France is giving the VABs for strategic reasons, not merely sentimental ones. Paris’ official position is that Lebanon’s sovereignty, unity, and stability depend on strengthening state institutions, especially the armed forces and security services. The broader French and European approach is to support the Lebanese executive’s effort to restore sovereignty over the whole territory and to sustain the Lebanese Armed Forces as the main national instrument capable of extending state authority. France is also coupling military aid with humanitarian support, which shows the policy is built around state resilience, not just equipment transfer.
The bilateral logic rests on long and dense links. France remains one of Lebanon’s main political partners and maintains extensive political, military, educational, and human ties, including a large Lebanese community in France and a substantial French presence in Lebanon. Rufo’s ceremony speech also framed the relationship as one of long fidelity, recalling French engagement in UNIFIL since 1978 and wider bilateral defense cooperation. The handover, therefore, fits into a coherent French strategy: preserve Lebanese state capacity, prevent institutional collapse, and keep the regular army at the center of national stabilization.
This also explains why Paris is prioritizing mobility platforms rather than heavier offensive systems. The current Lebanese requirement is for visible, mobile, sustainable force projection by regular troops across internal security zones and sensitive southern areas, not for a major conventional offensive capability. The VAB answers those needs because it is comparatively simple to field, already proven in harsh operational conditions, and useful across a wide range of missions from troop transport to presence patrols and emergency response.
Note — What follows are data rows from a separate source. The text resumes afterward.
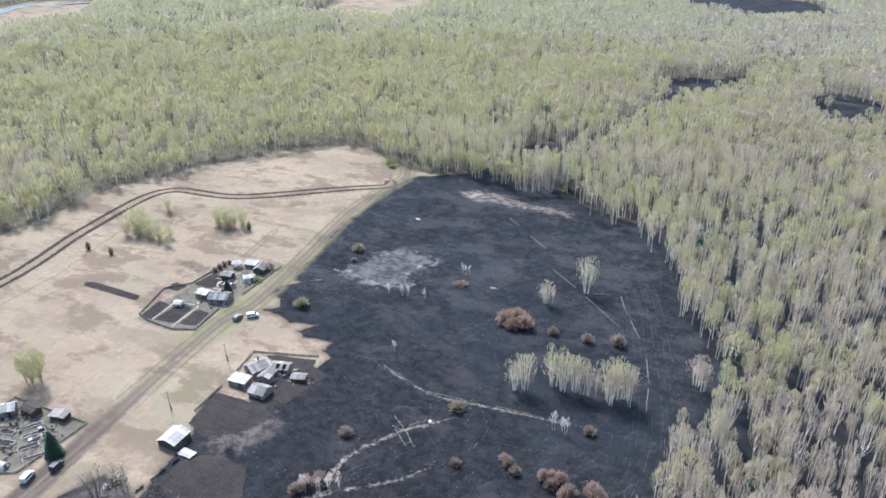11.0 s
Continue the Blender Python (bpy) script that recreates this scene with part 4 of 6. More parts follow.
def window(house, x, y, z, out, wide=0.9, high=1.0, along_x=True):
    """A window in a wall: a frame with a sill and a dark pane. out: the side that it faces."""
    d = 0.06 * out
    frame_ = bmesh.new()
    for k in (-1, 1):
        if along_x:
            block(frame_, x + k * wide / 2, y + d, z, 0.1, 0.1, high)
        else:
            block(frame_, x + d, y + k * wide / 2, z, 0.1, 0.1, high)
    for h in (z - 0.05, z + high - 0.05):
        block(frame_, x + (0 if along_x else d), y + (d if along_x else 0), h, wide + 0.1 if along_x else 0.1, 0.1 if along_x else wide + 0.1, 0.1)
    w = part("window", frame_, GREY_WOOD, house, "grey wooden window frame")
    d *= 0.6
    part("pane", boxes((x + (0 if along_x else d), y + (d if along_x else 0), z + 0.05, wide - 0.1 if along_x else 0.05, 0.05 if along_x else wide - 0.1, high - 0.15)), GLASS, w)


def roof_sheets(house, length, run, rise, high, y_sign, material, pieces, worn):
    """One slope of a roof, laid in sheets that lie a little unevenly."""
    slope = math.atan2(rise, run)
    long = math.hypot(run, rise) + 0.35
    wide = length / pieces
    me = None
    for k in range(pieces):
        if worn > 0.7 and random.random() < worn * 0.06:
            continue
        if me is None:
            bm = bmesh.new()
            ribs = 4
            for r in range(ribs):
                block(bm, (r + 0.5 - ribs / 2) * wide / ribs, 0, 0.0 if r % 2 else 0.03, wide / ribs + 0.004, long, 0.05)
            me = bpy.data.meshes.new("roof_sheet")
            bm.to_mesh(me)
            bm.free()
            me.materials.append(material)
        x = -length / 2 + (k + 0.5) * wide
        off = random.uniform(-0.12, 0.12) * worn
        m = pose(x, y_sign * (run / 2 + 0.12 + off), high + rise / 2 - 0.06 + random.uniform(0, 0.05) * worn, y_sign * -math.degrees(slope), 0, random.uniform(-3, 3) * worn)
        shared("roof_sheet", me, house, m)


def house(name, label, x, y, turn, length, width, high=2.4, rise=1.5, roof=None, wall=None, windows=2, chimney=False, mono=False, open_front=False, worn=0.3, door=True, category="house"):
    """A small timber house or shed with a pitched roof; the ridge runs along its length."""
    roof, wall, rise = roof or SLATE, wall or GREY_WOOD, rise * 0.8
    h = base(name, x, y, turn, label, category)
    length, width, high, rise = length * K, width * K, high * 0.85, rise * 0.9
    worn = max(worn * 1.5, 0.3)
    l, w, t = length / 2, width / 2, 0.18
    sunk = -0.5
    # four walls, with thickness; an open front leaves posts instead
    part("wall", boxes((0, w - t / 2, sunk, length, t, high - sunk + (rise if mono else 0))), wall, h)
    for s in (-1, 1):
        top = [(-w, high), (w, high + rise)] if mono else [(-w, high), (0, high + rise), (w, high)]
        outline = [(-w, sunk)] + top + [(w, sunk)]
        bm = prism(outline, -t / 2, t / 2)
        bmesh.ops.transform(bm, matrix=pose(s * (l - t / 2), 0, 0, 0, 0, 90), verts=bm.verts)
        part("gable_wall", bm, wall, h)
    if open_front:
        n = max(2, round(length / 3))
        for k in range(n + 1):
            part("post", boxes((-l + k * length / n, -w + 0.1, sunk, 0.18, 0.18, high - sunk)), DARK_WOOD, h)
        part("beam", boxes((0, -w + 0.1, high - 0.2, length, 0.16, 0.2)), DARK_WOOD, h)
    else:
        part("wall", boxes((0, -w + t / 2, sunk, length, t, high - sunk)), wall, h)
        if door:
            d = part("door", boxes((l * 0.45, -w - 0.03, 0.0, 0.85, 0.07, min(1.85, high - 0.1))), DARK_WOOD, h)
            part("handle", boxes((l * 0.45 + 0.3, -w - 0.09, 0.95, 0.04, 0.06, 0.14)), STEEL, d)
        for k in range(windows):
            window(h, -l + (k + 0.7) * length / (windows + 1), -w, 0.75, -1, 0.9, 0.85)
    if windows:
        window(h, l, 0, 0.75, 1, 0.9, 0.85, False)
        window(h, -l, 0, 0.75, -1, 0.9, 0.85, False)
    pieces = max(2, round((length + 0.5) / 1.1))
    if mono:
        long = math.hypot(width, rise) + 0.6
        for k in range(pieces):
            wide = (length + 0.5) / pieces
            m = pose(-(length + 0.5) / 2 + (k + 0.5) * wide, random.uniform(-0.1, 0.1) * worn, high + rise / 2 + 0.03 + random.uniform(0, 0.05) * worn,
                     math.degrees(math.atan2(rise, width)), 0, random.uniform(-2.5, 2.5) * worn)
            bm = boxes((0, 0, 0, wide + 0.01, long, 0.06), (-wide * 0.3, 0, 0.05, wide * 0.16, long, 0.03), (wide * 0.2, 0, 0.05, wide * 0.16, long, 0.03)) if k == 0 else None
            if bm:
                first = part("roof_sheet", bm, roof, h)
                first.matrix_basis = m
            else:
                shared("roof_sheet", first.data, h, m)
    else:
        for s in (-1, 1):
            roof_sheets(h, length + 0.5, w, rise, high, s, roof, pieces, worn)
        part("ridge_board", boxes((0, 0, high + rise + 0.02, length + 0.55, 0.3, 0.07)), roof, h)
    if chimney:
        c = part("chimney", boxes((l * 0.25, w * 0.3, high + rise * 0.4, 0.5, 0.5, rise * 0.6 + 0.9)), BRICK, h, "brick chimney")
        part("cap", boxes((l * 0.25, w * 0.3, high + rise + 0.9, 0.64, 0.64, 0.1)), DARK_WOOD, c)
    return h


def arch_shed(name, label, x, y, turn, length, width, high, cover, ends, category):
    """A shed or tunnel with a round roof on hoops."""
    h = base(name, x, y, turn, label, category)
    length, width, high, n = length * K, width * K, high * K, 10
    outer = [(-width / 2 * math.cos(math.pi * k / n), high * math.sin(math.pi * k / n) ** 0.8) for k in range(n + 1)]
    inner = [(px * 0.96, pz * 0.97) for px, pz in outer]
    pieces = max(3, round(length / 1.2))
    wide = length / pieces
    bm = prism(outer + inner[::-1], -wide / 2 + 0.01, wide / 2 - 0.01)
    first = part("cover_sheet", bm, cover, h)
    for k in range(pieces):
        m = pose(0, -length / 2 + (k + 0.5) * wide, -0.05 + 0.03 * (k % 2))
        if k:
            shared("cover_sheet", first.data, h, m)
        else:
            first.matrix_basis = m
    for s in (-1, 1):
        bm = prism(inner, -0.05, 0.05)
        bmesh.ops.translate(bm, vec=(0, s * (length / 2 - 0.12), -0.05), verts=bm.verts)
        part("end_wall", bm, ends, h)
    part("door", boxes((0, -length / 2 - 0.02, 0, width * 0.25, 0.06, high * 0.65)), DARK_WOOD, h)
    return h


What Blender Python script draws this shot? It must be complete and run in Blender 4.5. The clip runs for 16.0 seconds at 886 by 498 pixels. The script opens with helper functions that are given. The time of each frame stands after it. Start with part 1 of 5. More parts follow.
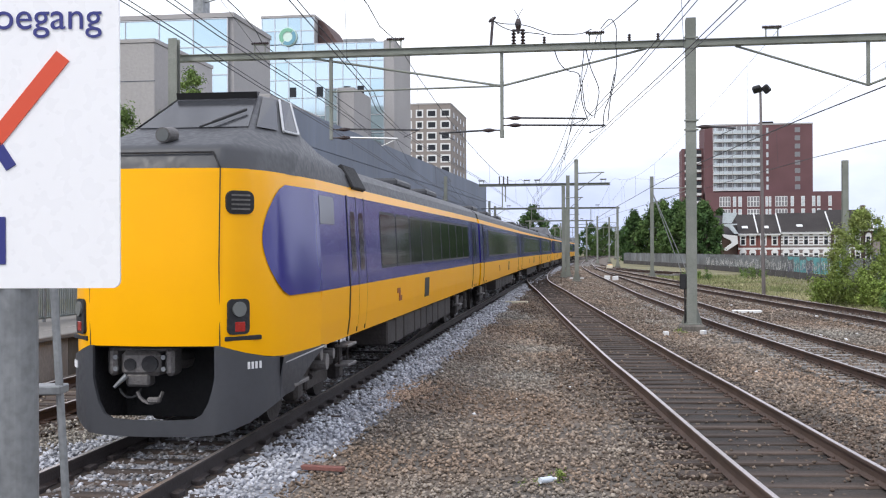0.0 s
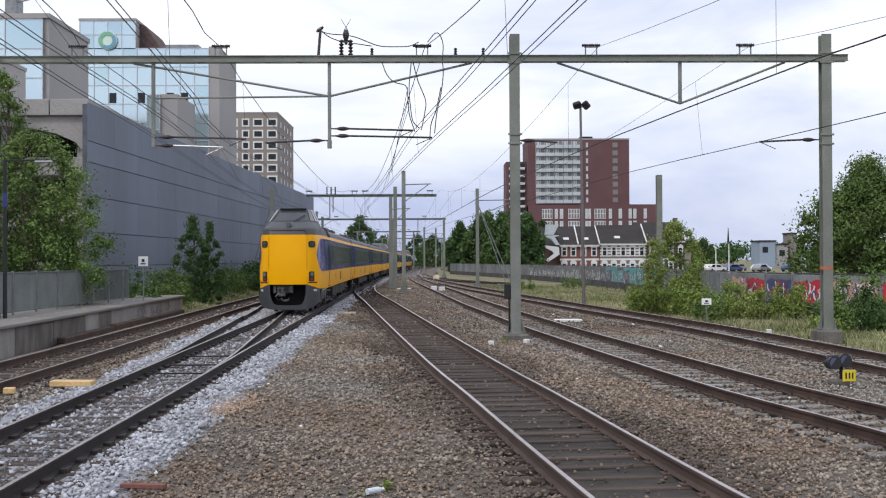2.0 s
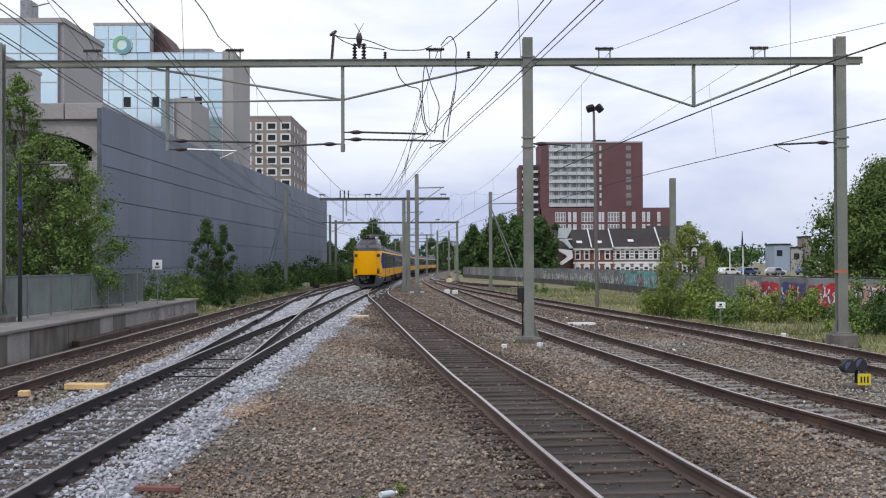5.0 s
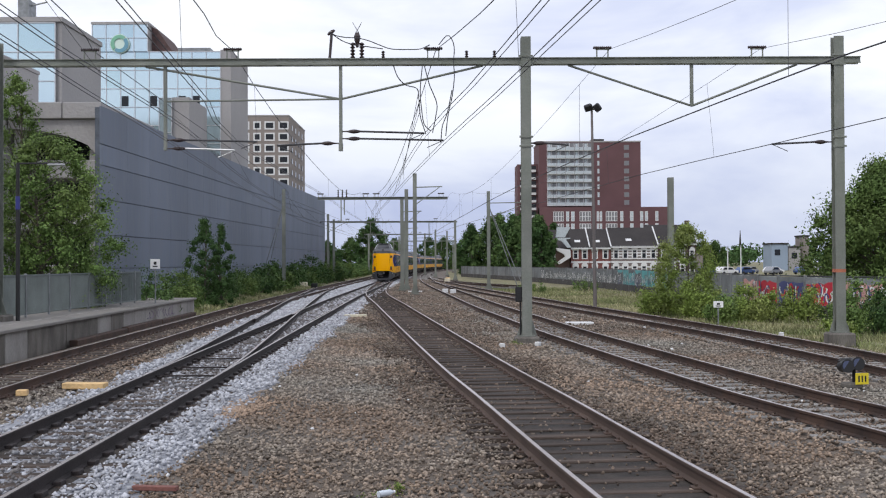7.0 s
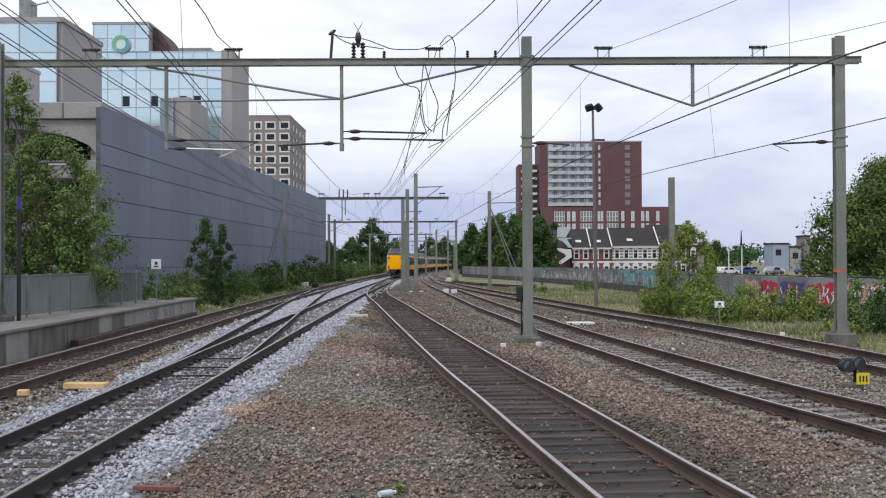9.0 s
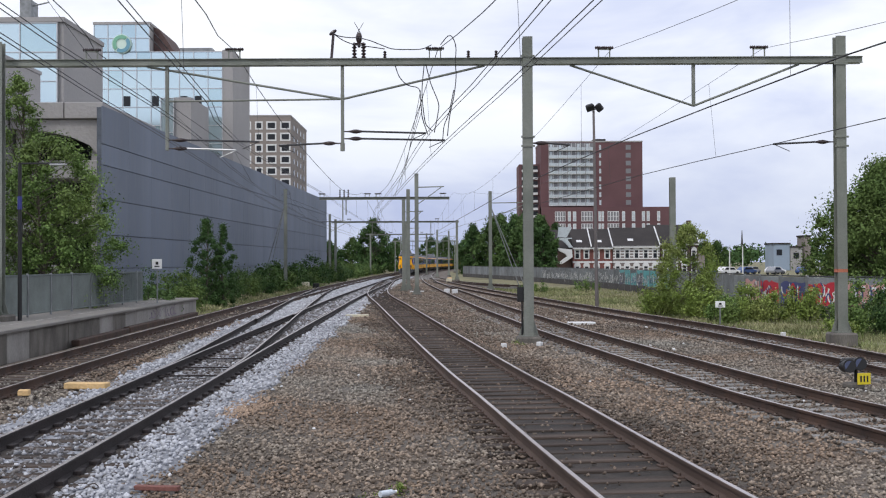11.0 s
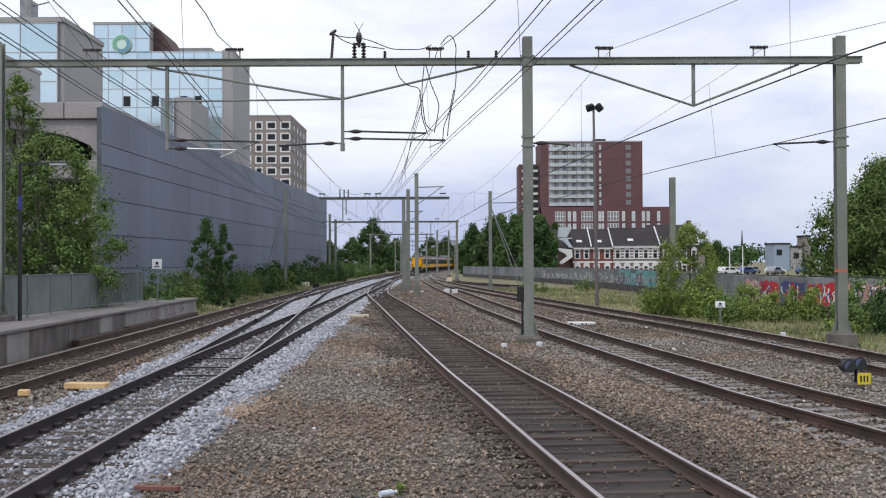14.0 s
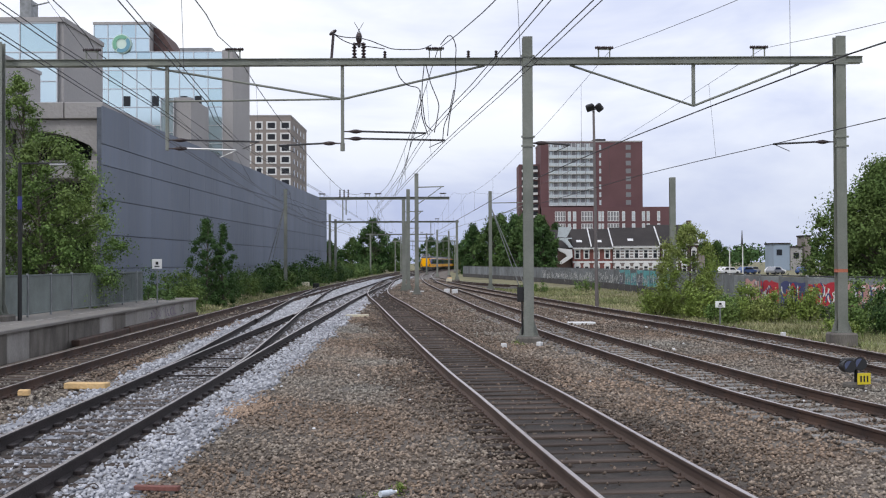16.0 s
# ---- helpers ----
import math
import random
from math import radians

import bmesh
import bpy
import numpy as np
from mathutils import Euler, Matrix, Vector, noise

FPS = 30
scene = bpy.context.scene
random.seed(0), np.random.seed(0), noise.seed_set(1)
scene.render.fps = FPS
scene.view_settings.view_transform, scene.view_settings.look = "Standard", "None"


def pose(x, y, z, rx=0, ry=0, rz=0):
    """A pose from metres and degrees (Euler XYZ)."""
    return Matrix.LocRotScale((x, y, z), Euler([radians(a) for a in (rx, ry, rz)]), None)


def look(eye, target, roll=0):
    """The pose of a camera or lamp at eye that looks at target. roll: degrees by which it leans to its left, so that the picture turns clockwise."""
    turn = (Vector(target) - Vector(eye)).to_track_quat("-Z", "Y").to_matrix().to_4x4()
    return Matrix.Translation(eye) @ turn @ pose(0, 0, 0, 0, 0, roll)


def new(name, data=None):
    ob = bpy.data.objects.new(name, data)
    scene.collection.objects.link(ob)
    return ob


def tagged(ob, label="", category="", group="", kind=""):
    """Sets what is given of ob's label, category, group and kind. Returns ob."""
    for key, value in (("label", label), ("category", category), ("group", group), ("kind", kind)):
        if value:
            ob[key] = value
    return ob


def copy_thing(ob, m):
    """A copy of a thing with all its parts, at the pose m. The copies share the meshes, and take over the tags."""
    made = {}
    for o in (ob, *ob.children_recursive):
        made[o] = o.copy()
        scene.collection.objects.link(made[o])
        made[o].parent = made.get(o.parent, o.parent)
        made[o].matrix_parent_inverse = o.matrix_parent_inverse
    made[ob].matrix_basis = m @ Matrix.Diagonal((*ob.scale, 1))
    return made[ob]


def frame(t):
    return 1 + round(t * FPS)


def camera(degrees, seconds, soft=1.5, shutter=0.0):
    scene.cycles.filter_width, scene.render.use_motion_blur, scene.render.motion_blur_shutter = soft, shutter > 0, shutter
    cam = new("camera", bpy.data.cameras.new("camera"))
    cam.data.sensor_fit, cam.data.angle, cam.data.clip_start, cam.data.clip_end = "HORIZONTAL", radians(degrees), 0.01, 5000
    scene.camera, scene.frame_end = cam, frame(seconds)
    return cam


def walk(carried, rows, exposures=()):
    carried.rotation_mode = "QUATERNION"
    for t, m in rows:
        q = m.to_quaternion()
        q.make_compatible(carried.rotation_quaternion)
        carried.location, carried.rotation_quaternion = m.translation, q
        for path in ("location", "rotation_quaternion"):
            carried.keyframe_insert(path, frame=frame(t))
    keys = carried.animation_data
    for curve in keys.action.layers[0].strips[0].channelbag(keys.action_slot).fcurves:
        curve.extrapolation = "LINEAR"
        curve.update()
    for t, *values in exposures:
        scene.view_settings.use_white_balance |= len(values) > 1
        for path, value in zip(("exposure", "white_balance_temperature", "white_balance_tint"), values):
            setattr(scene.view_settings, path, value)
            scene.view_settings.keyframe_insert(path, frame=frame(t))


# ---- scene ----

On their own, 39 VABs will not transform the military balance in Lebanon. They can, however, materially improve the LAF’s ability to move infantry under protection, hold ground with greater credibility, and insert regular forces where the state needs visible authority most urgently. If France follows this transfer with spare parts, training, maintenance support, communications integration, and fuel sustainment, the operational effect will exceed the headline number. In today’s Lebanon, the most important capability is not escalation dominance; it is the credible, mobile, and protected presence of the state.